In a development that may trigger a wave of selling, Ethereum’s long-awaited Shapella upgrade is poised to commence today at around 22:00 UTC.
The big news: Users will be able to unlock Ether deposited into the blockchain’s staking contract for the first time since December 2020.
Shapella will let stakers withdraw 18.2 million of previously locked Ether, currently worth over $34.1 billion. Many of the Ethereum faithful maintain the event could drive increased activity across the blockchain.
Yet the release has raised fears of a decline in the price of the second most valuable cryptocurrency if the stakers cash in their unlocked Ether.

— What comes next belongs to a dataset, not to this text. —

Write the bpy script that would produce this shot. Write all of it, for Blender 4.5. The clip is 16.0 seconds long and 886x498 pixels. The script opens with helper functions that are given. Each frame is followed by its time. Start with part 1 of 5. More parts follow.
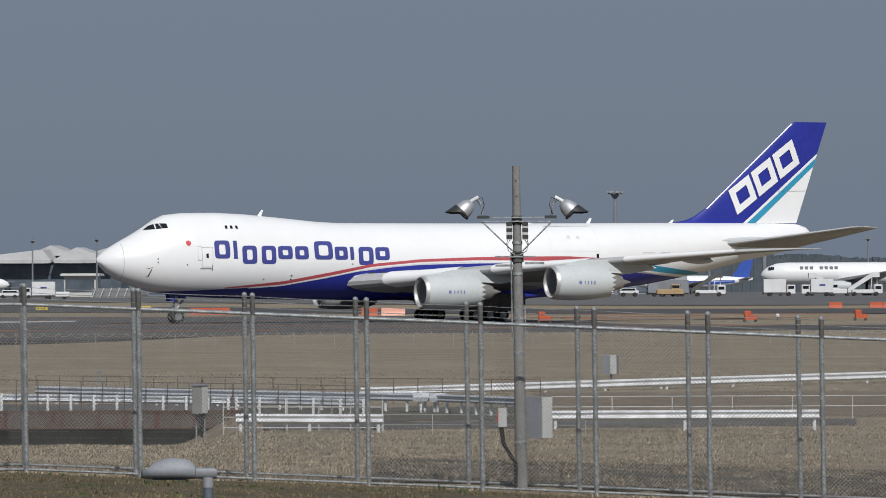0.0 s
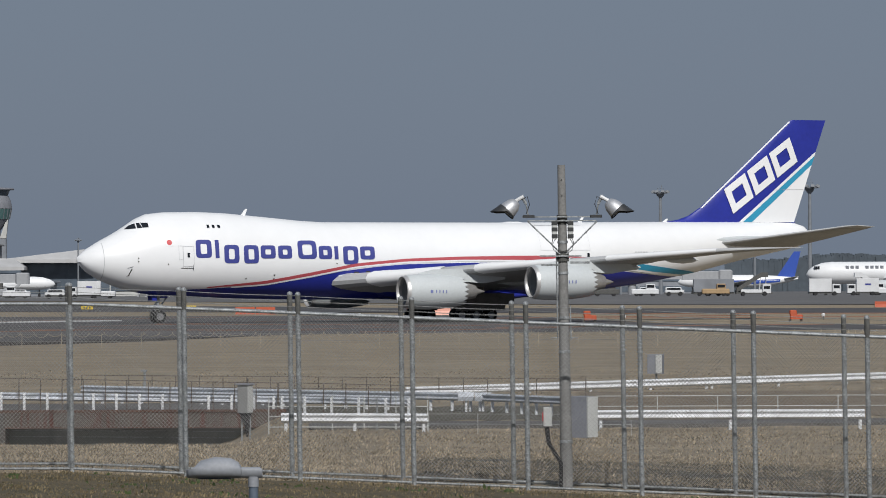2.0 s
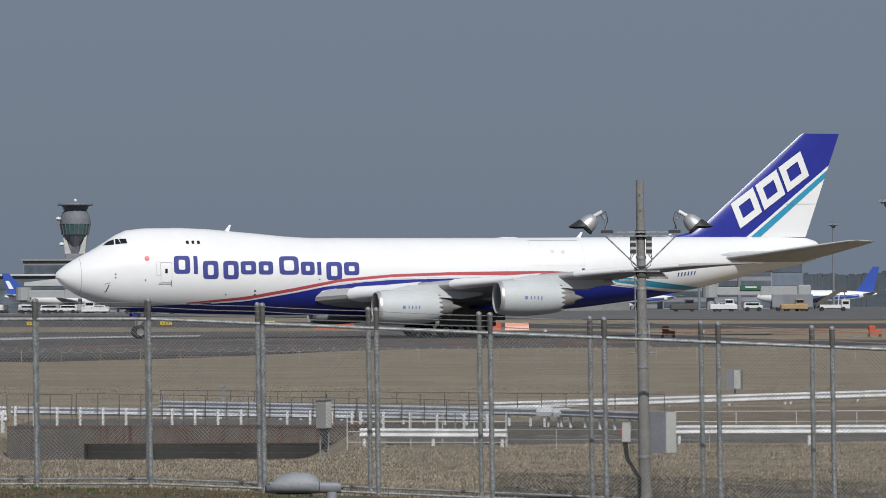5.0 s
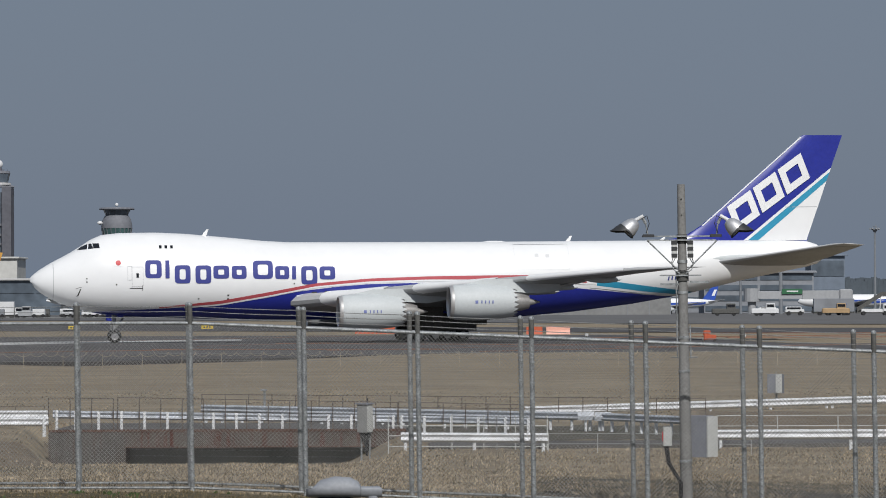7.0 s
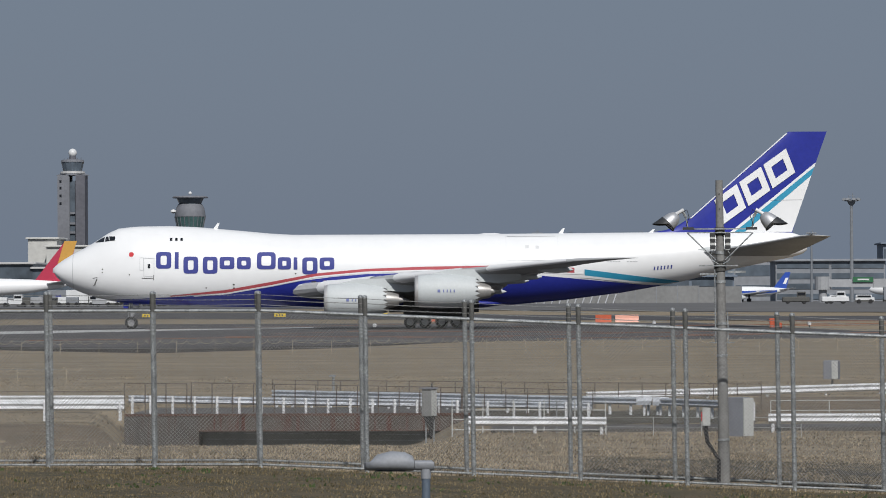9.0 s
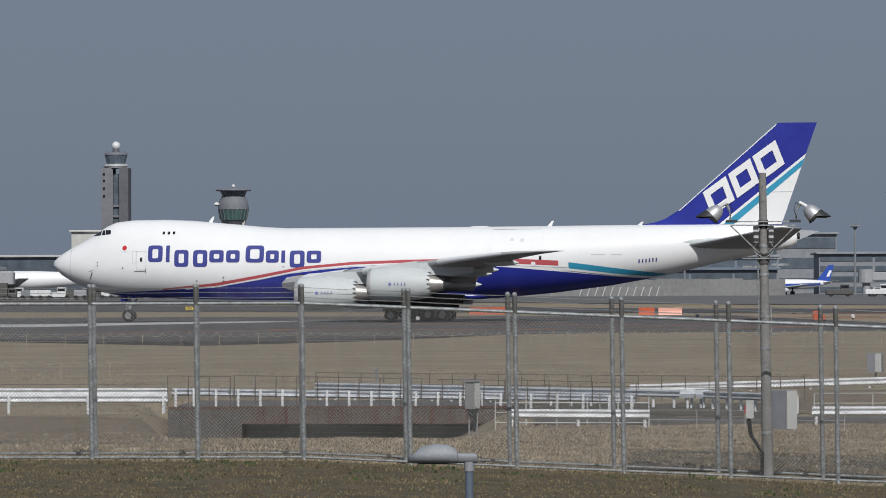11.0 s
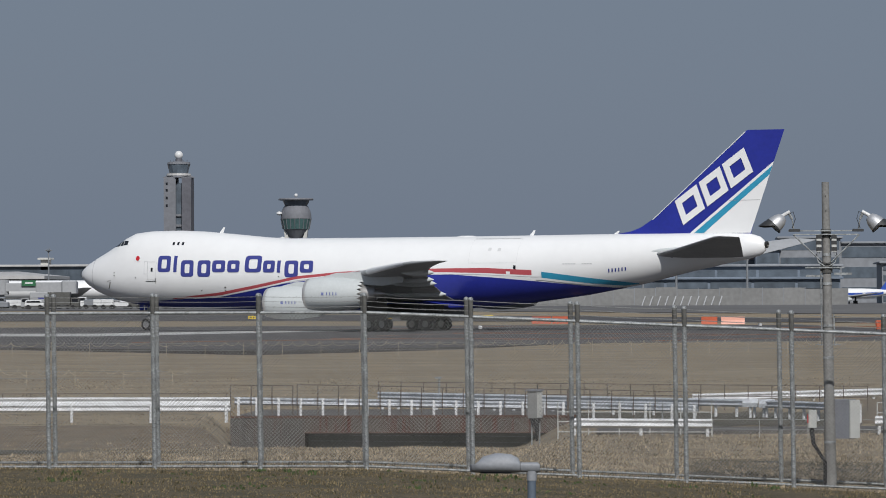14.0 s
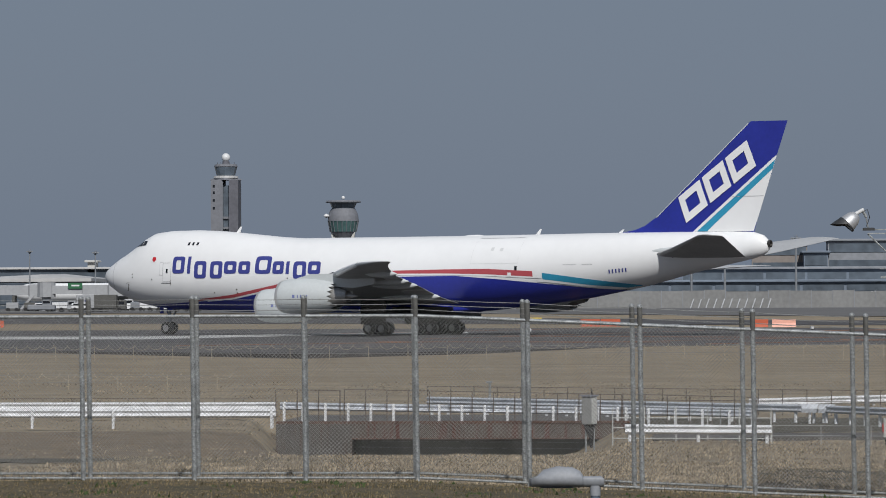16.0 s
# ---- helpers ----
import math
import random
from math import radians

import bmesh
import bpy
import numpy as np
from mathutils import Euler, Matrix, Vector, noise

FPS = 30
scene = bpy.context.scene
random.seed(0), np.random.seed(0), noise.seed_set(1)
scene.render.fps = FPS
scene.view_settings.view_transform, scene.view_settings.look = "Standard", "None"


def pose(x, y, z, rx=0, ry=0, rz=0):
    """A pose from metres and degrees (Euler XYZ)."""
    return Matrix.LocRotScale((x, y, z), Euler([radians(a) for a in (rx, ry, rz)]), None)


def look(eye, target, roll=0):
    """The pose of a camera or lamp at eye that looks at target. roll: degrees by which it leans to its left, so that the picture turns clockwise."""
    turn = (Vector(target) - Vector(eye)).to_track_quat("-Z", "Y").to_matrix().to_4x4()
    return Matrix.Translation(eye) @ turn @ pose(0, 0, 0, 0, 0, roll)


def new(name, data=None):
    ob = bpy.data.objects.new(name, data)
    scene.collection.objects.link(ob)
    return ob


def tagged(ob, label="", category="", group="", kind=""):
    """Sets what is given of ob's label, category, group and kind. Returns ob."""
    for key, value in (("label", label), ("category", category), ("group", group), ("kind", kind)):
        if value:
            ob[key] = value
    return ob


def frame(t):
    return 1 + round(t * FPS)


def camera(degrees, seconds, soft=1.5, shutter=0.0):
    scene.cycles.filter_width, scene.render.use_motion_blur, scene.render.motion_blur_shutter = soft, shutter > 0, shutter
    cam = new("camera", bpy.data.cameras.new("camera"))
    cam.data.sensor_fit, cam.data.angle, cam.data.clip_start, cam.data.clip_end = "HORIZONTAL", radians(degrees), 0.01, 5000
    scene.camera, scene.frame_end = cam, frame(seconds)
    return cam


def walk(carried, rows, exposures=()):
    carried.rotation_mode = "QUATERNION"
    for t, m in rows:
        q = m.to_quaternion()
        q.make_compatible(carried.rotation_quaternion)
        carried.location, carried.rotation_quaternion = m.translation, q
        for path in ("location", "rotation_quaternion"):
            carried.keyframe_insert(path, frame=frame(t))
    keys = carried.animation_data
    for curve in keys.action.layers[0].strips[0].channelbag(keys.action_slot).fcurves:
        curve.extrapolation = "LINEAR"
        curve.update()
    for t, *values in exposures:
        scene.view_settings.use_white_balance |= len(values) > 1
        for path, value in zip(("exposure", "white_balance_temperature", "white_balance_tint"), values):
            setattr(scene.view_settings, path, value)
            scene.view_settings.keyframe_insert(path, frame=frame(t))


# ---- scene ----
LENS = 11.19          # degrees across the picture
FAR = 8000.0          # bearings below are in 1/8000 of the distance
EYE = 3.0
LEAN = 0.22
AXIS = -0.0875        # the camera's short track points this way: sideways per metre ahead
cam = camera(LENS, 16.0, soft=0.97)
# seconds, metres back along the track, yaw, pitch
PAN = [
    (0.0, 0.0, -1.204, 0.521), (0.5, 0.0, -1.012, 0.511), (1.0, 0.0, -0.871, 0.56),
    (1.5, 0.0, -0.757, 0.573), (2.0, 0.0, -0.63, 0.515), (2.5, 0.0, -0.407, 0.497),
    (3.0, 0.0, -0.176, 0.563), (3.5, 0.0, -0.0, 0.629), (4.0, 0.0, 0.153, 0.643),
    (6.5, 0.0, 0.702, 0.817), (7.0, 0.0, 0.885, 0.767), (7.5, 1.21, 1.081, 0.66),
    (8.0, 4.7, 1.406, 0.656), (8.5, 5.37, 1.67, 0.593), (9.0, 5.37, 1.811, 0.62),
    (11.5, 5.37, 2.505, 0.52), (12.0, 5.37, 2.648, 0.539), (12.5, 5.37, 2.774, 0.552),
    (13.0, 5.37, 2.885, 0.554), (13.5, 5.37, 3.016, 0.592), (14.0, 5.37, 3.15, 0.65),
    (14.5, 5.37, 3.347, 0.695), (15.0, 5.37, 3.542, 0.685), (15.5, 4.28, 3.716, 0.658),
    (16.0, 1.02, 3.748, 0.685),
]
walk(cam, [(t, pose(-b * AXIS, -b, EYE, 90 + pitch, LEAN, yaw)) for t, b, yaw, pitch in PAN])

# seconds, place of the airliner's nose over the ground, heading
TAXI = [
    (0.0, -22.86, 411.78, 24.0), (0.5, -24.35, 412.17, 23.49), (1.0, -25.77, 411.53, 23.23),
    (1.5, -27.23, 410.75, 22.71), (2.0, -28.65, 409.84, 22.45), (2.5, -30.07, 409.82, 22.11),
    (3.0, -31.63, 410.78, 21.16), (3.5, -33.27, 412.5, 19.9), (4.0, -34.83, 411.85, 19.05),
    (6.5, -42.72, 413.61, 11.46), (7.0, -44.33, 414.48, 9.52), (7.5, -46.26, 420.85, 7.6),
    (8.0, -49.08, 436.4, 5.78), (8.5, -50.78, 440.0, 3.99), (9.0, -52.13, 439.65, 2.19),
    (11.5, -58.14, 447.25, -9.14), (12.0, -59.02, 448.22, -11.62), (12.5, -59.96, 450.63, -13.92),
    (13.0, -60.78, 452.81, -16.1), (13.5, -61.48, 454.88, -18.54), (14.0, -62.15, 456.97, -20.71),
    (14.5, -62.72, 458.33, -22.9), (15.0, -63.15, 459.62, -25.15), (15.5, -63.17, 456.24, -27.27),
    (16.0, -62.43, 443.48, -28.99),
]

# ---- world, sun ----
SUN_EL, SUN_AZ = 40.0, 167.0     # azimuth clockwise from +y
world = bpy.data.worlds.new("world")
scene.world = world
world.use_nodes = True
wn = world.node_tree.nodes
wl = world.node_tree.links
sky = wn.new("ShaderNodeTexSky")
sky.sky_type = "NISHITA"
sky.sun_disc = False
sky.sun_elevation, sky.sun_rotation = radians(SUN_EL), radians(SUN_AZ)
sky.air_density, sky.dust_density, sky.ozone_density = 1.0, 2.0, 2.0
haze = wn.new("ShaderNodeMix")
haze.data_type = "RGBA"
haze.inputs["Factor"].default_value = 0.93
haze.inputs["B"].default_value = (1.58, 1.95, 2.60, 1)
wl.new(sky.outputs["Color"], haze.inputs["A"])
wl.new(haze.outputs["Result"], wn["Background"].inputs["Color"])
wn["Background"].inputs["Strength"].default_value = 0.1
sun = new("sun", bpy.data.lights.new("sun", "SUN"))
sun.data.energy, sun.data.angle, sun.data.color = 3.75, radians(0.6), (1.0, 0.975, 0.94)
sd = Vector((math.sin(radians(SUN_AZ)) * math.cos(radians(SUN_EL)), math.cos(radians(SUN_AZ)) * math.cos(radians(SUN_EL)), math.sin(radians(SUN_EL))))
sun.matrix_world = look(sd * 100, (0, 0, 0))
scene.view_settings.exposure = 0.0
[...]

Ethereum staking is essential in validating transactions and maintaining the decentralisation of the world’s top smart contract blockchain. Anyone with 32 Ether can spin up a validator on their computer, stake their coins, and receive a yield for helping process transactions.
Depending on network conditions, stakers stand to earn between 4 to 6% annually, paid automatically by the network in Ether.

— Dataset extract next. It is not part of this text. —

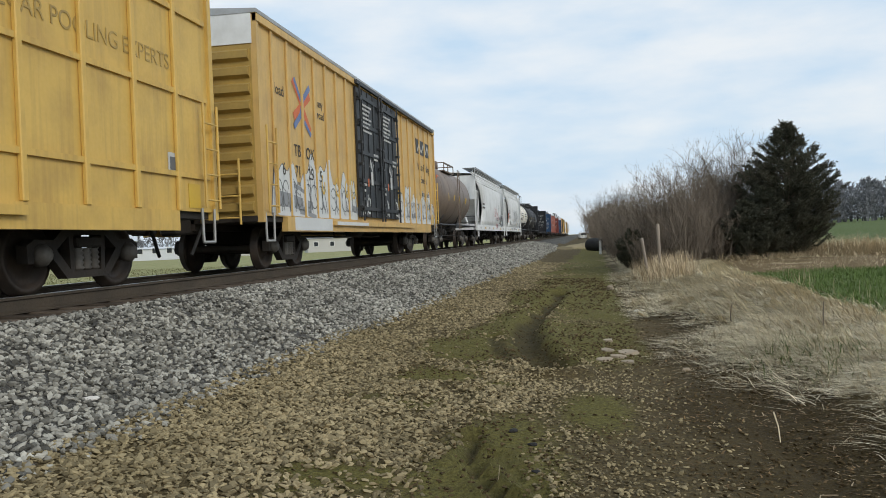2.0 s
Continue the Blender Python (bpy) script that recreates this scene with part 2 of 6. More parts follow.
def beam(bm, p, q, w, h):
    """A square bar from p to q in the plane x = const: w wide in x, h across."""
    p, q = Vector(p), Vector(q)
    d = (q - p).normalized()
    a, b = Vector((w / 2, 0, 0)), d.cross(Vector((1, 0, 0))).normalized() * h / 2
    v = [bm.verts.new(c + s * a + t * b) for c in (p, q) for s, t in ((-1, -1), (1, -1), (1, 1), (-1, 1))]
    for f in ((3, 2, 1, 0), (4, 5, 6, 7), (0, 1, 5, 4), (1, 2, 6, 5), (2, 3, 7, 6), (3, 0, 4, 7)):
        bm.faces.new([v[i] for i in f])
    return bm


def lathe(profile, axis="y", n=28, centre=(0, 0, 0)):
    """A turned body; profile: (along, radius) pairs."""
    bm, rings = bmesh.new(), []
    for a, r in profile:
        ring = []
        for i in range(n):
            c, s = math.cos(2 * math.pi * i / n) * r, math.sin(2 * math.pi * i / n) * r
            p = {"y": (c, a, s), "x": (a, c, s), "z": (c, s, a)}[axis]
            ring.append(bm.verts.new(Vector(p) + Vector(centre)))
        rings.append(ring)
    for a, b in zip(rings, rings[1:]):
        for i in range(n):
            f = bm.faces.new((a[i], a[(i + 1) % n], b[(i + 1) % n], b[i]))
            f.smooth = True
    bm.faces.new(rings[0])
    bm.faces.new(rings[-1])
    bmesh.ops.recalc_face_normals(bm, faces=bm.faces)
    return bm


def prism(outline, x0, x1):
    """A plate of that (y, z) outline between x0 and x1."""
    bm = bmesh.new()
    a = [bm.verts.new((x0, y, z)) for y, z in outline]
    b = [bm.verts.new((x1, y, z)) for y, z in outline]
    n = len(outline)
    bm.faces.new(a)
    bm.faces.new(b[::-1])
    for i in range(n):
        bm.faces.new((a[i], b[i], b[(i + 1) % n], a[(i + 1) % n]))
    bmesh.ops.recalc_face_normals(bm, faces=bm.faces)
    return bm


def lettering(words, size, place, mat, parent, name="lettering", rz=90, width=1.0):
    """Raised stencil words on a side that faces +x (rz 90) or another way."""
    cu = bpy.data.curves.new(name, "FONT")
    cu.body, cu.size, cu.extrude, cu.align_x = words, size, 0.0015, "CENTER"
    tmp = bpy.data.objects.new(name, cu)
    me = bpy.data.meshes.new_from_object(tmp)
    bpy.data.objects.remove(tmp)
    me.materials.clear()
    me.materials.append(mat)
    ob = new(name, me)
    ob.parent = parent
    ob.matrix_basis = pose(*place, 90, 0, rz) @ Matrix.Diagonal((width, 1, 1, 1))
    return ob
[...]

Before Shapella, many potential stakers worried that they may never be able to withdraw their Ether after staking it. Others cited delays to the staking withdrawal upgrade or unexpected bugs in the upgrade’s code as additional risks.
But as long as the Shapella upgrade is successful, these concerns should be alleviated.
“The main benefit of the [Shapella] upgrade is the reduction of risk associated with staking,” Valerie Tetu, the head of go-to-market strategy at liquid staking provider Lido Finance, told DL News.
‘The main benefit of the upgrade is the reduction of risk associated with staking.’— Valerie Tetu
According to Tetu, the upgrade will support the growth of staking activity, and motivate more staking tools and services to emerge and compete.
Lido is currently the biggest Ethereum liquid staking provider, with $11.52 billion worth of Ether staked through the protocol. It is also the top DeFi protocol, according to DeFiLlama data.
Daniel Dizon, founder of the liquid staking protocol Swell, said Ether staking will benefit from an “improved risk-reward profile” once withdrawals are active. He said that the upgrade will result in “higher staking rate participation, further bolstering the economic security of Ethereum.”
Ethereum staking was, until now, a one-way trip. Users could deposit Ether into the blockchain’s staking contract to earn yield, but could not realise any of their gains, or withdraw their initial stake.
Dizon said he expects liquid staking derivatives — tradable tokens which represent staked Ether — to rise in use following Shapella. He said liquid staking tokens have become popular among DeFi users because they let holders earn a yield on their Ether through staking and use it across other DeFi protocols.
Now that early depositors can queue their staked Ether for withdrawal, many in the Ethereum community worry about a surge in profit taking. That’s because since staking went live in December 2020, the price of Ether has almost quadrupled.
“It is difficult to ignore the possibility of added selling pressure around and after the upgrade based on the unlock mechanism,” Josh Olszewicz, head of research at crypto asset management firm Valkyrie Investments, told DL News.
Olszewicz said his “neutral to bullish scenario” is that most stakers will submit partial withdrawals for the yield they have generated, while leaving the majority of their Ether staked.
However, Olszewicz also said the greatest selling pressures may come from defunct crypto lenders or exchanges who have assets that need to be sold in order to recoup funds for creditors or interested parties.
Specifically, the Securities and Exchange Commission ordered centralised exchange Kraken to shut down its staking activities for US retail customers in February. Kraken currently accounts for 6.8% of all staked Ether, a large portion of which it will likely need to unstake and return to US customers.
Shapella, which blends changes to Ethereum’s execution layer (Shanghai) and consensus layer (Capella), is what industry insiders call a “hard fork” — a radical change to a blockchain that requires all users to upgrade to the latest version.
The upgrade is the most substantial change to Ethereum since The Merge last September, which transitioned the blockchain from the energy-intensive Proof of Work validation system to the greener Proof of Stake approach.
In addition to enabling staking withdrawals, Shapella also introduces five EIPs (Ethereum Improvement Proposals) which make changes and improvements to the code used to create programs on the blockchain, and an update to the network’s engine API.